The Soft Side of The Odyssey

             The story of the Odyssey has frequently been described as a man's journey home from war, struggling to overcome the opposition of gods, man, and nature itself. However, if one looks a little below the surface, one can also see it as a serious of short stories about the power and powerlessness of the women in his world. Odysseus' journey is not just a flight from one danger to another. He also flies from one woman to another, and their help or hindrance in each case determines his fate. If one rearranges the story in a linear fashion, rather than allowing Odysseus' pride to focus on his own part in the story, the role of the women because patently clear.

             Helen's love for Menelaus is the active force that dragged a thousand ships across the ocean to Troy. It would be a grave mistake to think she was a passive player in the game. Odysseus' great plan to destroy Troy with a wooden horse very nearly got derailed when Helen tried calling to the men inside to discover their position. Helen is a strong and manipulative queen, and even after Troy she survives to work her magic on her husband and Odysseus' son. Helen is the one who watches her adopted city be destroyed, and all the women she has befriended slaughtered or raped by the Greeks. The tragedy of the Trojan women is only hinted at in the Odyssey, but it is an important backdrop to the story. .

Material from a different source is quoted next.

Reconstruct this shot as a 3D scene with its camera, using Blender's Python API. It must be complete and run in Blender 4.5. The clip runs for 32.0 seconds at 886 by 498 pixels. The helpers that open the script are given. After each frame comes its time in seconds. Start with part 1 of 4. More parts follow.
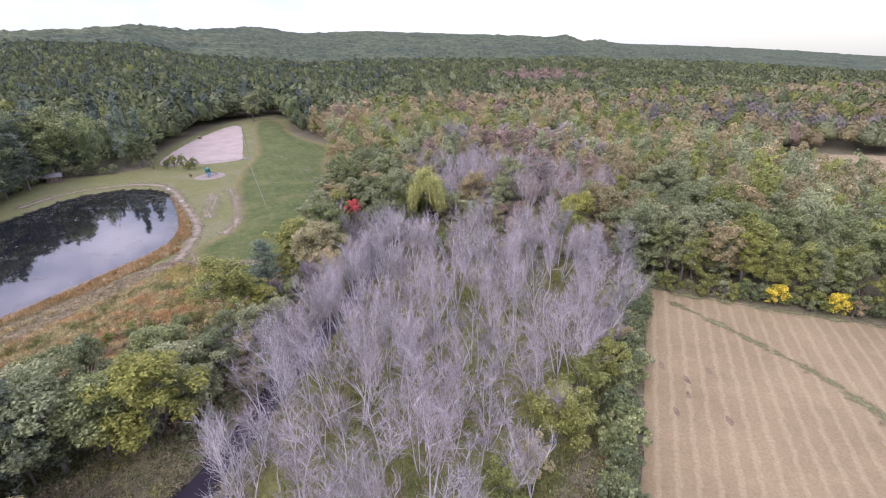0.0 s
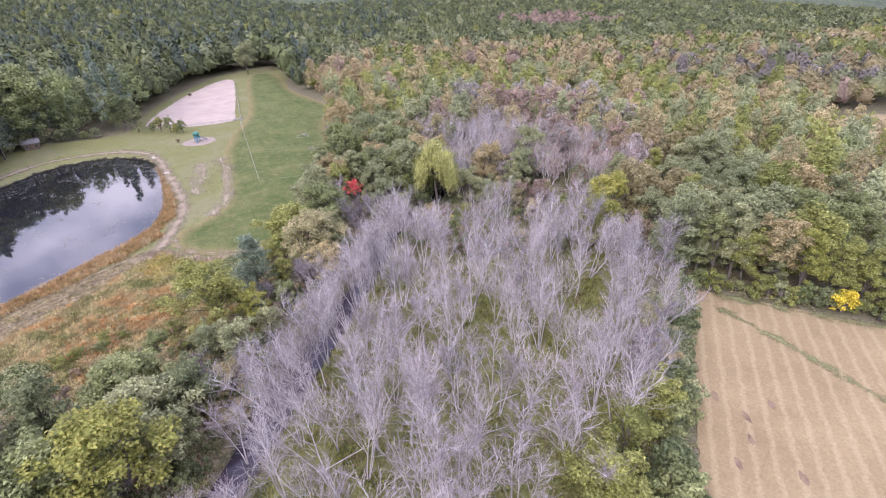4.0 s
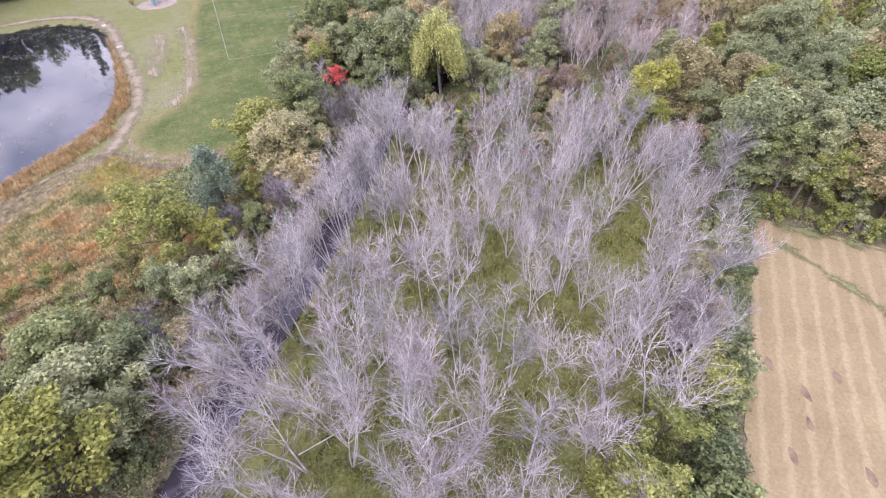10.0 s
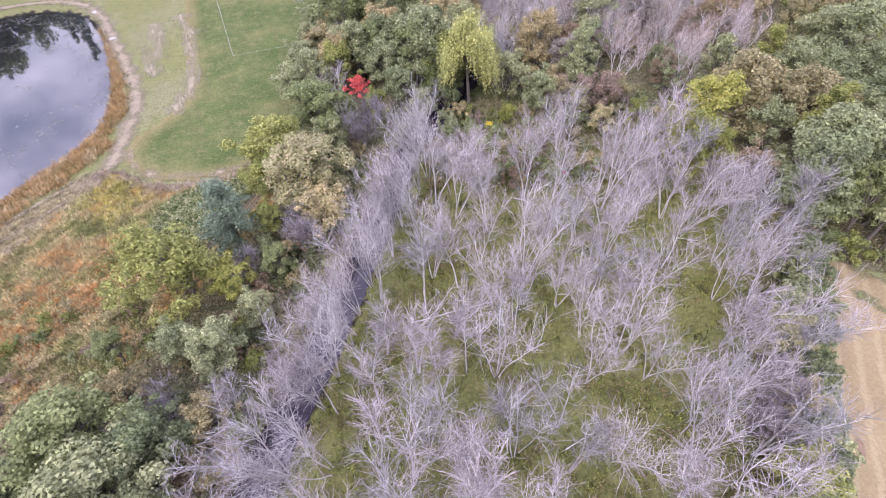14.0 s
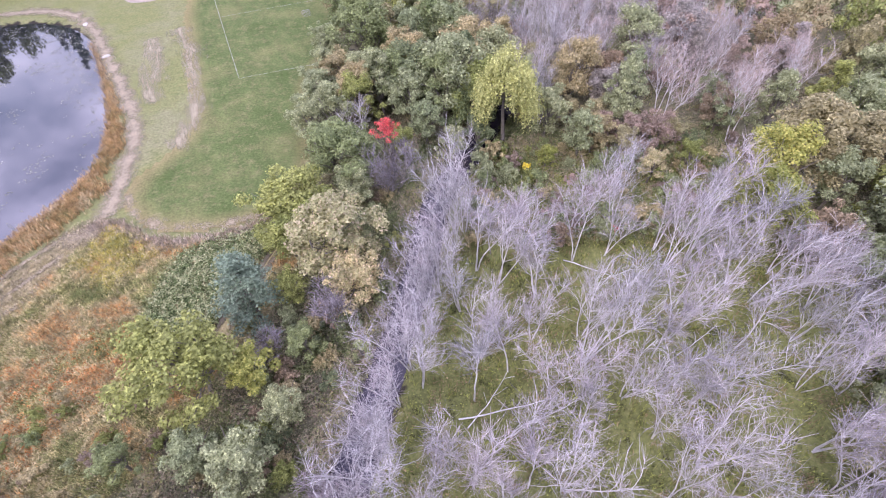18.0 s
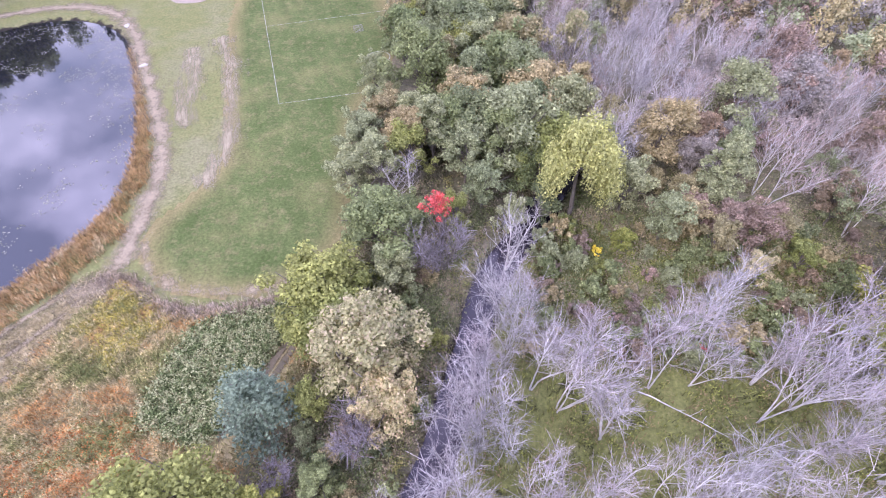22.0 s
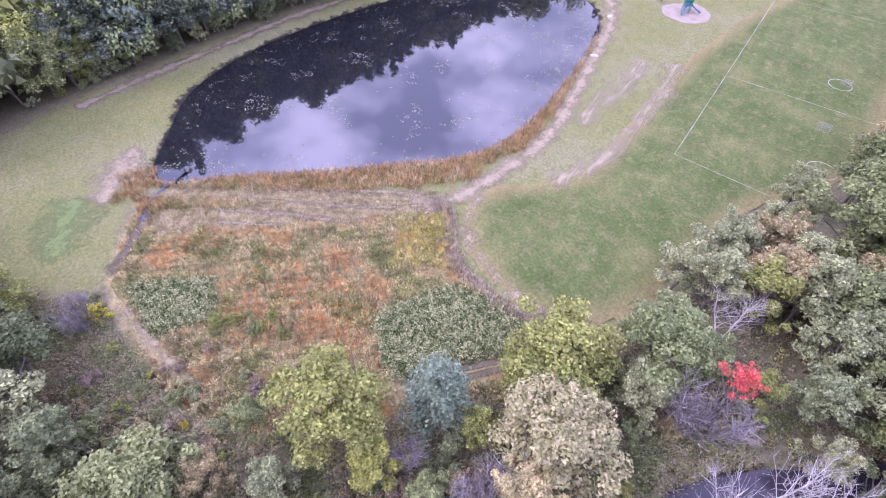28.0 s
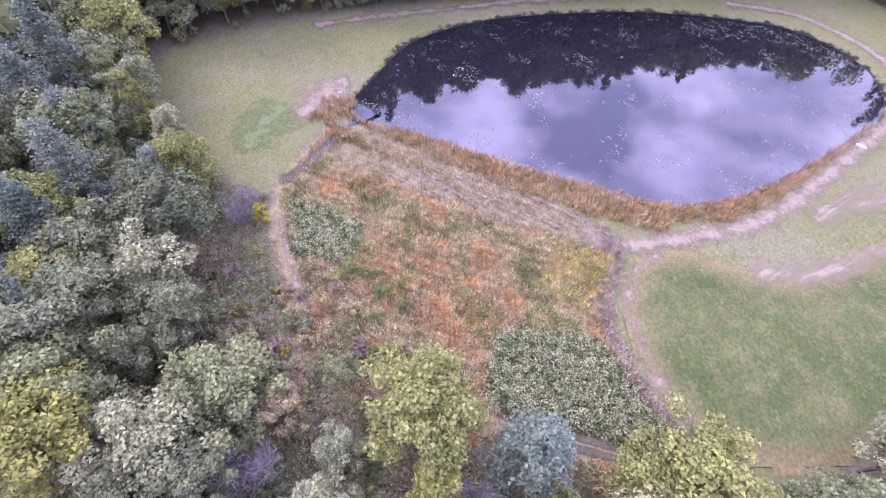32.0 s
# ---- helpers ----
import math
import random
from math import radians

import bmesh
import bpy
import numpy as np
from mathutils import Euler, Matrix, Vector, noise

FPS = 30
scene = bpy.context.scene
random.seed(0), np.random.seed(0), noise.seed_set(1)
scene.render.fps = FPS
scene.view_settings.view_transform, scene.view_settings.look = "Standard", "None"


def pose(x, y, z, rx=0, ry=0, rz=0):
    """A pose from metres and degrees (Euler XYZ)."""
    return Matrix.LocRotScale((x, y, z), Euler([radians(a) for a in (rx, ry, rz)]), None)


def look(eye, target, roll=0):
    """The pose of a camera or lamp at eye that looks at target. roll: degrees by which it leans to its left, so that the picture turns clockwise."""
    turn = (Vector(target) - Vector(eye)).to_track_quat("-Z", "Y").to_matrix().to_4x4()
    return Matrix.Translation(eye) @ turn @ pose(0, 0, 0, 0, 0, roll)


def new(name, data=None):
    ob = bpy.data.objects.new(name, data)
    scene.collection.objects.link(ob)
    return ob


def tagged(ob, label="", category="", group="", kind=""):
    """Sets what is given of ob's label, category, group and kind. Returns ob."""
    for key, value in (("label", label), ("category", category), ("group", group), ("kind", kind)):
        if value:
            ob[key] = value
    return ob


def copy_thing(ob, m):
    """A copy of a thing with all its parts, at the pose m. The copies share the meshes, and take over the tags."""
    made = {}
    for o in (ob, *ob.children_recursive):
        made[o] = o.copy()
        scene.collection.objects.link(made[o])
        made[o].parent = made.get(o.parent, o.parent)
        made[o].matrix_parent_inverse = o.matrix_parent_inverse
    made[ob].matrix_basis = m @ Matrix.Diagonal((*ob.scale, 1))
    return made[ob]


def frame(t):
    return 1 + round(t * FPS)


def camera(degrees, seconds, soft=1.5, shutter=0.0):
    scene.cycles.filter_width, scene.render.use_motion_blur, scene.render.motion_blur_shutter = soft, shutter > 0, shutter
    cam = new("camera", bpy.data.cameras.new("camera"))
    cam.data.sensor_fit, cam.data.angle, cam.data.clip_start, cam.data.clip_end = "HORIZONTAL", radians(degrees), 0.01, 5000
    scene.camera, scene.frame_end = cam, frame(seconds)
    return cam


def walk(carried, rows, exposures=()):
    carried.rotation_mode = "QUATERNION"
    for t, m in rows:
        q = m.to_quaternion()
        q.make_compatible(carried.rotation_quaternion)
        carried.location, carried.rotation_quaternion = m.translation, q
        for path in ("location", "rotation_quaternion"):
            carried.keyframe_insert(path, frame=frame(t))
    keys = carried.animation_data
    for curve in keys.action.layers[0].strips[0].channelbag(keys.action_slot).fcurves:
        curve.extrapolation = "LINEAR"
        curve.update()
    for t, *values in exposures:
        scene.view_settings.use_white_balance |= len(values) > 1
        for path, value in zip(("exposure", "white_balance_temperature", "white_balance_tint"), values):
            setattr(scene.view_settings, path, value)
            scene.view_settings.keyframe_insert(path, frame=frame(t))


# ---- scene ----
cam = camera(86.62, 32.0, soft=1.1)
walk(cam, [
    (0, look((-2.42, 5.54, 49.36), (-2.38, 60.61, 25.55), -1.55)),
    (1, look((-3.00, 10.29, 50.82), (-2.91, 65.06, 26.30), -1.96)),
    (2, look((-3.52, 14.25, 51.69), (-3.58, 68.75, 26.59), -2.05)),
    (3, look((-3.79, 17.80, 51.88), (-4.20, 71.43, 24.97), -2.00)),
    (6, look((-3.07, 27.94, 51.48), (-4.55, 76.53, 16.30), -2.32)),
    (7, look((-2.68, 30.81, 50.83), (-4.45, 77.51, 13.20), -2.49)),
    (8, look((-2.54, 33.52, 50.24), (-4.41, 78.67, 10.76), -2.64)),
    (9, look((-2.76, 36.10, 49.97), (-4.65, 79.80, 8.90), -2.65)),
    (10, look((-3.11, 38.71, 49.75), (-5.02, 81.16, 7.39), -2.51)),
    (11, look((-3.77, 41.71, 50.05), (-5.99, 83.27, 6.83), -2.84)),
    (12, look((-5.11, 44.68, 50.79), (-7.31, 85.50, 6.87), -2.78)),
    (13, look((-6.96, 47.75, 51.46), (-9.03, 87.91, 6.94), -2.69)),
    (14, look((-8.97, 50.92, 51.84), (-10.74, 90.76, 7.00), -2.28)),
    (17, look((-14.63, 60.16, 52.46), (-15.68, 99.54, 7.20), -1.33)),
    (18, look((-15.85, 64.08, 53.32), (-16.81, 103.07, 7.73), -1.30)),
    (19, look((-16.37, 68.47, 54.13), (-17.55, 107.06, 8.20), -1.61)),
    (20, look((-16.92, 72.99, 54.60), (-18.21, 111.31, 8.45), -1.72)),
    (21, look((-18.02, 77.77, 54.44), (-19.88, 115.90, 8.15), -1.50)),
    (22, look((-19.64, 81.98, 54.15), (-24.33, 119.64, 7.68), -0.26)),
    (23, look((-21.26, 85.01, 54.10), (-29.17, 121.58, 7.20), 0.75)),
    (24, look((-22.32, 86.82, 54.35), (-34.19, 121.81, 7.58), 0.73)),
    (27, look((-22.44, 87.72, 56.08), (-51.48, 111.72, 9.38), -0.86)),
    (28, look((-23.47, 87.51, 55.80), (-56.31, 106.56, 9.33), 1.06)),
    (29, look((-25.16, 87.16, 55.02), (-59.76, 101.60, 8.18), 2.46)),
    (30, look((-26.91, 86.67, 54.08), (-62.58, 97.18, 6.99), 3.78)),
    (31, look((-28.30, 85.92, 53.20), (-64.68, 93.09, 6.02), 5.24)),
    (32, look((-29.54, 85.12, 52.21), (-66.16, 89.55, 4.89), 6.73)),
], exposures=[(0.0, 0.62, 6700, 24.0), (3.0, 0.9, 6800, 24.0), (10.0, 1.06, 6900, 22.0), (22.0, 1.2, 6250, 29.0), (27.0, 1.24, 6100, 36.0), (32.0, 1.28, 6000, 47.0)])

# ---- world, sun ----
SUN_EL, SUN_AZ = radians(42), radians(215)
world = bpy.data.worlds.new("sky")
scene.world = world
world.use_nodes = True
wt = world.node_tree
wt.nodes.clear()
w_out = wt.nodes.new("ShaderNodeOutputWorld")
w_bg = wt.nodes.new("ShaderNodeBackground")
w_sky = wt.nodes.new("ShaderNodeTexSky")
w_sky.sky_type, w_sky.sun_disc = "NISHITA", False
w_sky.sun_elevation, w_sky.sun_rotation = SUN_EL, SUN_AZ
w_sky.air_density, w_sky.dust_density, w_sky.ozone_density = 1.0, 0.5, 2.5
w_co = wt.nodes.new("ShaderNodeTexCoord")
w_map = wt.nodes.new("ShaderNodeMapping")
w_map.inputs["Scale"].default_value = (1.0, 1.0, 2.0)
w_noise = wt.nodes.new("ShaderNodeTexNoise")
w_noise.inputs["Scale"].default_value = 3.8
w_noise.inputs["Detail"].default_value = 7.0
w_noise.inputs["Roughness"].default_value = 0.55
w_ramp = wt.nodes.new("ShaderNodeValToRGB")
w_ramp.color_ramp.elements[0].position, w_ramp.color_ramp.elements[1].position = 0.43, 0.63
w_ramp.color_ramp.elements[0].color = (0.27, 0.27, 0.27, 1)
w_mix = wt.nodes.new("ShaderNodeMix")
w_mix.data_type = "RGBA"
wt.links.new(w_co.outputs["Generated"], w_map.inputs["Vector"])
wt.links.new(w_map.outputs["Vector"], w_noise.inputs["Vector"])
wt.links.new(w_noise.outputs["Fac"], w_ramp.inputs["Fac"])
w_sep = wt.nodes.new("ShaderNodeSeparateXYZ")
wt.links.new(w_co.outputs["Generated"], w_sep.inputs["Vector"])
w_up = wt.nodes.new("ShaderNodeValToRGB")
w_up.color_ramp.elements[0].position, w_up.color_ramp.elements[1].position = 0.0, 0.8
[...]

             Men treat women like stolen property in the Iliad, so it is rather interesting that Odysseus's journey home quickly lands him on an island where a woman treats men like food. Circe, who is called a witch, enchants all the men that come into her secretive home and turns them into swine. With her magic she is capable of remaining free from the control of men, and has developed a degree of autonomy. Even when she falls in love with Odysseus and convinces him to remain with her for a year, she does not become his property in the way that his slaves at Troy or his wife in Ithaca had done.